## START Provided material
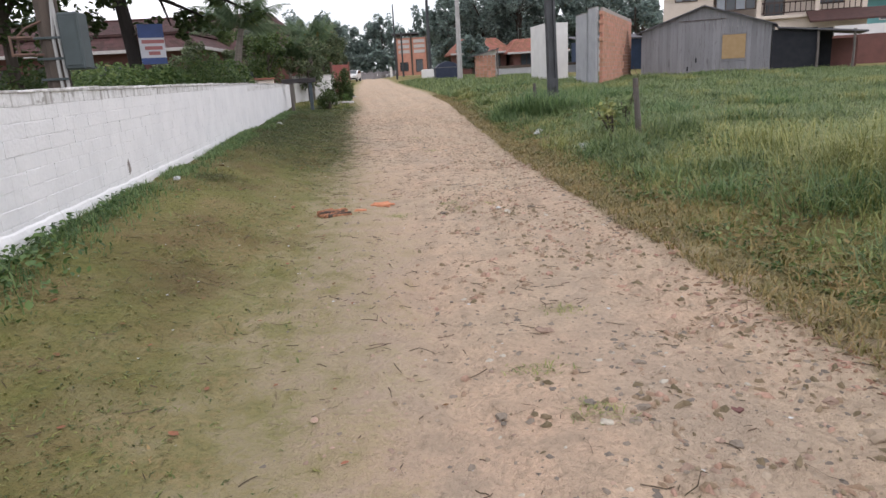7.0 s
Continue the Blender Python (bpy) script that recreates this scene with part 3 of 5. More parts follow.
def window(parent, x, y, z, w, h, frame_mat=M_DARKWOOD, panes=2, depth=0.08, name="window", curtain=False):
    """A framed window on a wall that faces -y, in the parent's coordinates."""
    f = 0.07
    bm = boxes((x, x + w, y - depth, y + 0.02, z, z + f), (x, x + w, y - depth, y + 0.02, z + h - f, z + h), (x, x + f, y - depth, y + 0.02, z + f, z + h - f), (x + w - f, x + w, y - depth, y + 0.02, z + f, z + h - f))
    for k in range(1, panes):
        c = x + w * k / panes
        box(bm, c - 0.03, c + 0.03, y - depth * 0.8, y + 0.01, z + f, z + h - f)
    fr = part(name, bm, frame_mat, parent)
    for k in range(panes):
        a, b = x + f + (w - 2 * f) * k / panes, x + f + (w - 2 * f) * (k + 1) / panes
        part("pane", boxes((a + 0.02, b - 0.02, y - depth * 0.45, y - depth * 0.3, z + f, z + h - f)), M_CURTAIN if curtain and k % 2 == 0 else M_GLASS, fr)
    return fr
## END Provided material
• _Exercise objective_
Copy the data exactly. Any picture it contains is to be omitted.

• _Solution to this exercise_
7.0 s
Continue the Blender Python (bpy) script that recreates this scene with part 3 of 5. More parts follow.
def window(parent, x, y, z, w, h, frame_mat=M_DARKWOOD, panes=2, depth=0.08, name="window", curtain=False):
    """A framed window on a wall that faces -y, in the parent's coordinates."""
    f = 0.07
    bm = boxes((x, x + w, y - depth, y + 0.02, z, z + f), (x, x + w, y - depth, y + 0.02, z + h - f, z + h), (x, x + f, y - depth, y + 0.02, z + f, z + h - f), (x + w - f, x + w, y - depth, y + 0.02, z + f, z + h - f))
    for k in range(1, panes):
        c = x + w * k / panes
        box(bm, c - 0.03, c + 0.03, y - depth * 0.8, y + 0.01, z + f, z + h - f)
    fr = part(name, bm, frame_mat, parent)
    for k in range(panes):
        a, b = x + f + (w - 2 * f) * k / panes, x + f + (w - 2 * f) * (k + 1) / panes
        part("pane", boxes((a + 0.02, b - 0.02, y - depth * 0.45, y - depth * 0.3, z + f, z + h - f)), M_CURTAIN if curtain and k % 2 == 0 else M_GLASS, fr)
    return fr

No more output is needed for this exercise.